Daardoor is a conjunctive adverb (often called a bindwoord or verbindingswoord in teaching materials).
- It is not a standard subordinating conjunction like omdat, dat, omdat, etc.
- Grammatically, it behaves like an adverb that links two clauses and triggers verb-second word order in the clause that follows.
In daardoor ben ik moe, daardoor comes in the first position, and that pushes the verb ben to position two.
Dutch main clauses follow a verb-second (V2) rule: the finite verb must be in the second position.
In daardoor ben ik moe:
- daardoor = first element
- ben = finite verb in second position
- ik = subject
- moe = complement
So daardoor ben ik moe is correct V2 word order.
Daardoor ik ben moe is ungrammatical in standard Dutch because the verb ben is no longer in second position.
Grammatically, Ik ben moe, daardoor is het laat is possible, but the meaning changes, and it sounds odd:
- Ik ben moe, daardoor is het laat.
= I am tired, because of that it is late.
→ This suggests that your being tired somehow caused it to be late, which is strange.
In normal logic, it’s late is the reason, and I’m tired is the result, so the natural direction is either:
- Het is laat, daardoor ben ik moe. (cause → effect)
- Ik ben moe, omdat het laat is. (effect → cause, introduced by omdat)
Yes, you can say Het is laat, ik ben moe. This is understandable and natural in speech.
However:
- Without daardoor / dus / omdat, the causal link is only implied, not explicitly marked.
- In careful writing, you would usually choose a linking word:
- Het is laat, dus ik ben moe.
- Het is laat, daardoor ben ik moe.
So Het is laat, ik ben moe. is fine in casual contexts but less clear or less polished in formal writing.
Yes, there is a slight difference:
- dus:
- Very common, conversational, neutral.
- Het is laat, dus ik ben moe. sounds very natural in everyday speech.
- daardoor:
- Feels a bit more explicitly causal, slightly more formal or structured.

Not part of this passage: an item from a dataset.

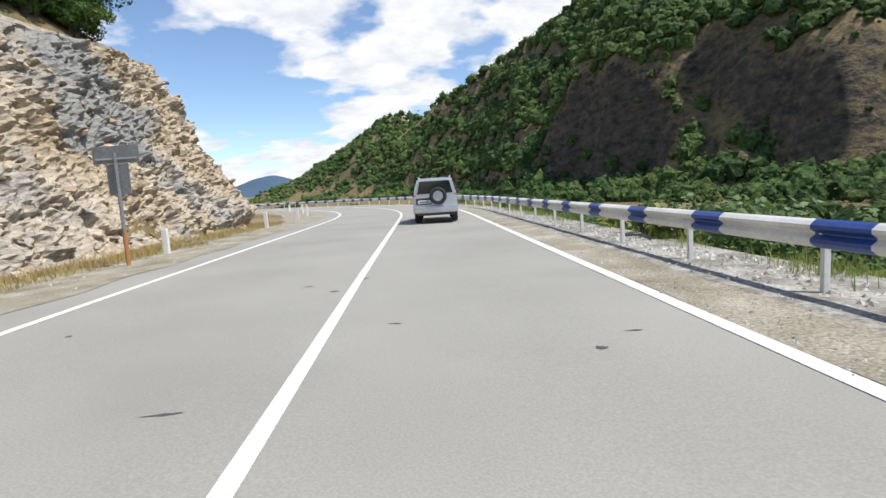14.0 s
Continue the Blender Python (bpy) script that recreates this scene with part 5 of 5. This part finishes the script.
for k in range(180):
    r = np.random.RandomState(900 + k)
    stain(r.uniform(3, 215), r.uniform(-5, 2.4), r.uniform(0.05, 0.34), r.uniform(0.04, 0.16), r.uniform(-15, 15), ASPHALT_STAIN, seed=k)
for k, (s, d, w, l, a) in enumerate(((14.2, -1.0, 0.5, 0.2, 5), (14, 0.5, 0.9, 0.16, 3), (105.2, 0.2, 0.25, 0.5, 10), (105.0, 0.75, 0.5, 0.25, 0), (105.3, 1.25, 0.5, 0.14, 0), (106.0, 1.9, 0.4, 0.12, 0), (108.2, 0.1, 0.1, 1.0, 3), (108.2, 0.2, 0.08, 0.9, 3), (108.5, -1.75, 0.14, 1.1, -20), (108.3, -1.6, 0.08, 1.0, -18), (104.6, 2.2, 0.6, 0.12, 0))):
    stain(s, d, w, l, a, ASPHALT_STAIN, seed=60 + k)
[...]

- You might see it often in written texts, explanations, reports.
Both are correct; in natural spoken Dutch, learners will probably hear dus more often.
This is again the verb-second rule in Dutch main clauses.
You have two options for the second clause:
- Ik ben moe.
- Subject (ik) is first, verb (ben) is second.
- Daardoor ben ik moe.
- Linking adverb (daardoor) is first, verb (ben) is second, subject (ik) comes after.
Once you choose to start the clause with daardoor, the verb must move to second position, so it becomes daardoor ben ik moe, not daardoor ik ben moe.
Both express the same basic idea, but they differ in structure and emphasis:
Het is laat, daardoor ben ik moe.
- Clause 1: Het is laat (cause).
- Clause 2: daardoor ben ik moe (effect).
- Emphasis: you first state the situation (it’s late), then you highlight the result as a consequence.
Ik ben moe, omdat het laat is.
- Clause 1: Ik ben moe (effect).
- Clause 2: omdat het laat is (cause, as a subordinate clause).
- Emphasis: you state you’re tired and then explain why.
So the difference is mainly word order, grammar (main vs. subordinate clause), and which part you foreground (cause or result).
Yes, Het is laat, ik ben daardoor moe is grammatically correct and understandable.
- Here, daardoor is inside the second clause, not at the very start.
- Word order: ik (subject) – ben (verb) – daardoor (adverb) – moe (complement).
Nuance:
- Daardoor ben ik moe puts daardoor in a very prominent position (it’s the first word of the clause).
- Ik ben daardoor moe is a bit more neutral; the focus is first on I am tired, then you add because of that.
Both are acceptable; which you choose depends on what you want to emphasize.
Both is and ben are forms of the verb zijn (to be):
- is = 3rd person singular (he/she/it is)
- Het is laat. → It is late.
- ben = 1st person singular (I am)
- Ik ben moe. → I am tired.
So:
- Het is (it is) because het is 3rd person singular.
- Ik ben (I am) because ik is 1st person singular.